There's no guarantee that's going to happen, but where you're describing that you feel a shift when the meditation ends, to me it could be one of two things. Either you're pushing, trying to make something happen, and so there's a contraction. When the meditation ends, you have an opportunity to stop pushing. That's one possibility.

Or it could be that when you're directing your attention to something outside the routine of identification, when you're directing your attention in an expanded sense, the part of you that is body-mind and resisting that is going to act out. Habits are going to try to pull you back, saying, "Don't do this. Just stay in the comfortable zone." The labeling that says, "This is uncomfortable, I don't like this," is also going to reinforce the identification.
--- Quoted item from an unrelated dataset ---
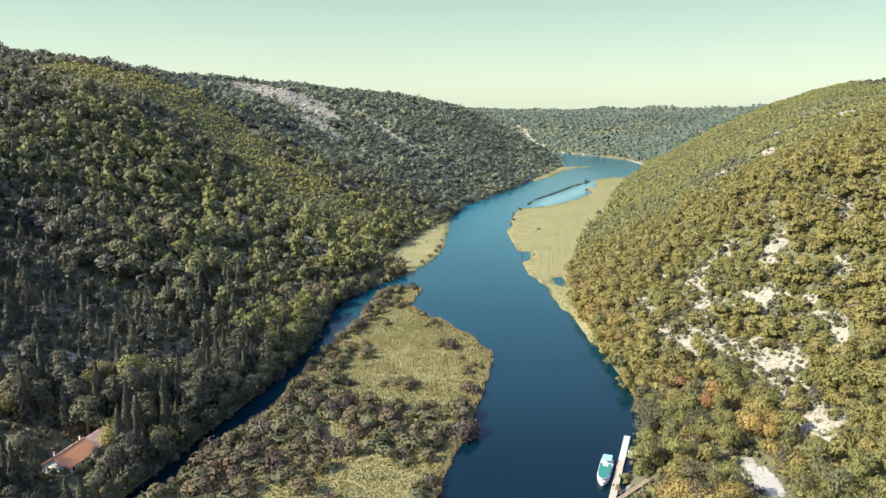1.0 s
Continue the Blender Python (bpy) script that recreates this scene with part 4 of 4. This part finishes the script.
def tour_boat():
    b = new("tour_boat")
    L, W = 17.0, 4.7
    hull = part("hull", hull_bm(L, W, 1.25, 0.62), WHITE, b, "white hull")
    part("rub_rail", block((-W / 2 - 0.06, -8.2, 0.95), (-W / 2 + 0.04, 2.0, 1.1), 0.02), RUBBER, hull)
    part("rub_rail", block((W / 2 - 0.04, -8.2, 0.95), (W / 2 + 0.06, 2.0, 1.1), 0.02), RUBBER, hull)
    # saloon with a round-nosed green roof, open awning aft, white foredeck
    part("cabin", block((-1.6, -2.2, 1.28), (1.6, 5.0, 2.4), 0.12), WHITE, b, "white saloon")
    for k in range(4):
        for s in (-1, 1):
            part("cabin_window", block((s * 1.615 - 0.02, -1.9 + 1.5 * k, 1.6), (s * 1.615 + 0.02, -0.7 + 1.5 * k, 2.15)), GLASS, b, "dark glass")
    part("windscreen", block((-1.3, 5.005, 1.6), (1.3, 5.05, 2.2)), GLASS, b, "dark glass")
    nose = [(2.0 * math.cos(a), 3.3 + 4.7 * math.sin(a)) for a in [k * math.pi / 12 for k in range(13)]]
    outline = [(2.0, -2.4)] + nose + [(-2.0, -2.4)]
    part("cabin_roof", slab([(x, y, 2.56) for x, y in outline], 0.14), GREEN, b, "dark green roof")
    part("roof_rim", slab([(x * 1.07, 0.6 + (y - 0.6) * 1.04, 2.41) for x, y in outline], 0.08), WHITE, b)
    ends = [k * math.pi / 8 for k in range(9)]
    cloth = [(1.75 - 0.6 + 0.6 * math.cos(a), -4.8 + 0.6 * math.sin(a)) for a in ends[:5]] + [(-1.15 + 0.6 * math.cos(a), -4.8 + 0.6 * math.sin(a)) for a in ends[4:]]
    cloth = cloth + [(-x, -12.8 - y) for x, y in cloth]
    aw = part("awning", slab([(x, y, 2.87) for x, y in cloth], 0.1), TEAL, b, "pale teal awning")
    for y in (-7.8, -6.15, -4.5):
        part("awning_bow", block((-1.57, y - 0.05, 2.68), (1.57, y + 0.05, 2.745)), STEEL, aw)
        for x in (-1.45, 1.45):
            bm = bmesh.new()
            tube(bm, (x, y, 1.2), (x, y, 2.75), 0.05, 0.05, 6)
            part("awning_post", bm, STEEL, b)
    part("helm_stand", block((-0.5, -2.9, 1.25), (0.5, -2.4, 2.5), 0.06), WHITE, b, "white helm stand")
    for x, y in ((-1.05, -3.9), (1.05, -3.9), (-1.05, -3.1), (1.05, -3.1), (0.0, -4.2)):
        bench = part("bench", block((x - 0.4, y - 0.28, 1.7), (x + 0.4, y + 0.28, 1.95), 0.08), WHITE, b, "white bench")
        part("foot", block((x - 0.3, y - 0.18, 1.25), (x + 0.3, y + 0.18, 1.699)), STEEL, bench)
    for x, y in ((-0.55, -1.6), (0.55, -1.6), (-0.55, -0.7), (0.55, -0.7)):
        bm = bmesh.new()
        tube(bm, (x, y, 2.561), (x, y, 2.72), 0.42, 0.40, 12)
        part("liferaft", bm, WHITE, b, "white round liferaft")
    for s in (-1, 1):
        bm = bmesh.new()
        tube(bm, (s * 2.1, -7.6, 2.0), (s * 2.1, 1.5, 2.0), 0.03, 0.03, 5)
        for k in range(6):
            tube(bm, (s * 2.1, -7.5 + 1.75 * k, 1.2), (s * 2.1, -7.5 + 1.75 * k, 2.0), 0.03, 0.03, 5)
        part("guard_rail", bm, STEEL, b)
    part("foredeck_hatch", block((-0.45, 7.45, 1.3), (0.45, 7.95, 1.5), 0.06), WHITE, b)
    for k in range(3):
        bm = bmesh.new()
        bmesh.ops.create_uvsphere(bm, u_segments=10, v_segments=6, radius=0.28, matrix=Matrix.Translation((-2.55, -5 + 4.5 * k, 0.6)))
        part("fender", bm, RUBBER, b)
    b.matrix_basis = pose(46.6, 183.4, 0.1, 0, 0, 160) @ Matrix.Scale(0.8, 4)
    tagged(b, "moored tour boat with white hull, green upper deck and teal awning", "boat")


tour_boat()


def ramp_way():
    r = new("gangway")
    L = 13.0
    for k in range(26):
        part("plank", block((-0.55, k * 0.5, 1.2 + k * 0.07), (0.55, k * 0.5 + 0.44, 1.28 + k * 0.07)), WOODEN, r)
    for s in (-0.52, 0.52):
        bm = bmesh.new()
        tube(bm, (s, 0, 2.2), (s, L, 2.2 + 1.8), 0.06, 0.06, 6)
        tube(bm, (s, 0, 1.15), (s, L, 1.15 + 1.8), 0.1, 0.1, 6)
        part("rail", bm, WOODEN, r)
        for k in range(6):
            bm = bmesh.new()
            tube(bm, (s, 0.2 + 2.5 * k, -1.0), (s, 0.2 + 2.5 * k, 2.2 + 0.35 * k), 0.07, 0.07, 6)
            part("post", bm, WOODEN, r)
    r.matrix_basis = pose(45.8, 168.3, -0.3, 0, 0, -56)
    tagged(r, "wooden plank gangway with handrails from pier to bank", "gangway")


ramp_way()


# ---- floating reed rafts and the far landing boat ----
def rafts():
    rng = np.random.default_rng(91)
    line = [(84, 690), (100, 738), (118, 770), (133, 797), (150, 830), (166, 862), (184, 890), (200, 915)]
    for (x0, y0), (x1, y1), f in zip(line, line[1:], (0.35, 0.8, 0.85, 0.9, 0.85, 0.5, 0.6)):
        raft = new("reed_raft")
        L = math.hypot(x1 - x0, y1 - y0) * f
        n = int(L * 7)
        p = np.stack([rng.normal(0, 0.6, n), rng.uniform(-L / 2, L / 2, n), rng.uniform(0.2, 0.8, n)], 1)
        d = np.stack([rng.normal(0, 0.6, n), rng.normal(0, 0.4, n), np.full(n, 0.8)], 1)
        part("reed_clump", leaf_mesh("reed_clump", sprays(rng, p, d, 1.0), 0.10, rng, LEAF), None, raft)["kind"] = "stuff"
        part("peat_base", block((-0.9, -L / 2, -0.3), (0.9, L / 2, 0.2), 0.15), BARK, raft)
        raft.matrix_basis = Matrix.Translation(((x0 + x1) / 2, (y0 + y1) / 2, 0)) @ pose(0, 0, 0, 0, 0, -math.degrees(math.atan2(x1 - x0, y1 - y0)))
        tagged(raft, "dark green floating raft of reeds in a row", "reed raft", "row of floating reed rafts")


rafts()


def far_boat():
    b = new("motorboat")
    part("hull", hull_bm(13.0, 4.0, 1.2), WHITE, b, "white hull")
    part("cabin", block((-1.5, -3.5, 1.2), (1.5, 2.5, 3.1), 0.1), WHITE, b)
    part("windows", block((-1.52, -3.0, 2.0), (1.52, 2.0, 2.6)), GLASS, b, "dark glass band")
    b.matrix_basis = pose(200, 1150, 0.1, 0, 0, 70)
    tagged(b, "distant white motorboat moored by the reeds", "boat")


far_boat()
It will say, "This is not okay. This shouldn't be happening. This should change." It's going to start creating a sense of time, a sense of something you can or can't do, a narrative. All of that is going to keep you identified with a certain mental construct of "I": "I am the one who doesn't like this," for example.

The mind could say, "This is uncomfortable, I don't like this," which is different from believing "I don't like this."

I noticed some of those narratives, like "this should change, this shouldn't be happening." There were even some instances where I saw those narratives and looked straight, straight into the center of that intense, uncomfortable thing. It only happened a few times, but it changed something. It's weird, though. It felt like a resistance, but at the same time, sometimes I was experiencing something totally neutral, without effort, as if the boundaries weren't there. I'm trying to understand the process.

Going fully into the sensation

I can give you two ways to explore that. When things are uncomfortable and you're feeling that contraction, you can explore going right into it, straight into the sensation, into the contraction, into the discomfort. That will override the part of you that believes this shouldn't be happening. There's a sense of "it shouldn't be happening," and you can just go straight into it, choose it fully, feel it fully. Bring all of your attention.

For example, there's a contraction, and then you forget you're the one doing the contraction. All you experience is contraction, and you feel like you're the victim of it. That's what's happening. If we try to fight the contraction and say, "Stop it," we don't even know we're the ones doing it, because we disconnected from the sensation, from the muscle contraction. We lost the memory that we are the ones producing it.

Instead of having a fight with that and creating a narrative around it ("This is because of my parents, because of the government, because of my job, my situation, my partner"), what you can do is go fully into the sensation. We've been doing this since we were so young that we forgot. It gets tighter and tighter. Feel it as fully as you can. By not fighting it, it will start to flow, because the fighting itself creates more friction, adds more contraction. By going fully into it, you'll start to sense, "Oh, actually, I have a feeling that I'm the one doing this." It will start flowing, and you'll be able to release it gradually.

Taking responsibility for the contraction

Over time, you'll have the sense of, "Oh, I'm the one doing that." But it happens in many different ways. It happens emotionally. Someone will have a tendency, when something is difficult, to create a narrative that produces anguish, pain, or sadness. Then they will feel, "This is happening to me because of this situation." So they go out trying to change the situation so they stop feeling that way. But the situation could change and they'd still be doing it. They will find another reason to contract, because they are choosing to contract.

There's a really big step when we realize we are the ones choosing this. At that point, you can no longer blame any part of your reality, anything in the past, or anything in your current circumstances. And that's where you're stuck. It's not something we want to see, because you have to take responsibility. You can no longer blame anything, and you're no longer the victim of anything. It's a really difficult place to be, because you're still feeling like crap.

This happens with addiction, because in a sense this is an addiction. We're addicted to some form of contraction, some form of suffering, some emotion. People addicted to substances go through exactly the same process. They blame their whole reality until they realize they are responsible, and then they have to face things they don't want to face. But that's the only place where there's a chance to change.

So that's what I'm suggesting. One way is to go fully into it: fully into the feeling, fully into the contraction, fully into the identification, the discomfort, that which you are fighting and trying to change and stop. In a sense, that's going to create an acceptance. The acceptance is really already there, but you're going to have this push and pull internally. You need to bring the part of you that's pulling away and fighting to be fully aligned, fully embracing whatever is uncomfortable. Then you can start experiencing it, and something is going to start shifting.

Noticing the space in which contraction appears

The other direction you can explore (and these can be done alternately; you can play with them) is to see that the contraction is happening in a space. This is a more tricky thing to point to, but it's what I've been pointing to in the meditation. Everything is happening inside a space that is infinite and does not have a center. By noticing that more and more, you will start to disidentify from that which is contracting. That's another way to remove the resistance: by bringing your attention to be vaster, you no longer care about the contraction as much.

Imagine if your finger hurts, but you are only the finger, and all you focus on is the finger. It's going to be a really unpleasant experience. But if you start to see that what you are is this whole body, you'll forget about the finger every few minutes, unless it's in extreme pain. It's going to be much easier not to fixate on it.

Similarly, we want to take this step, which is just a shift of attention, to notice that we can, in a sense, step back. In words, it would be to disidentify from the limited, localized mind and realize that we can step back into being awareness. If I am awareness, everything is happening inside of me.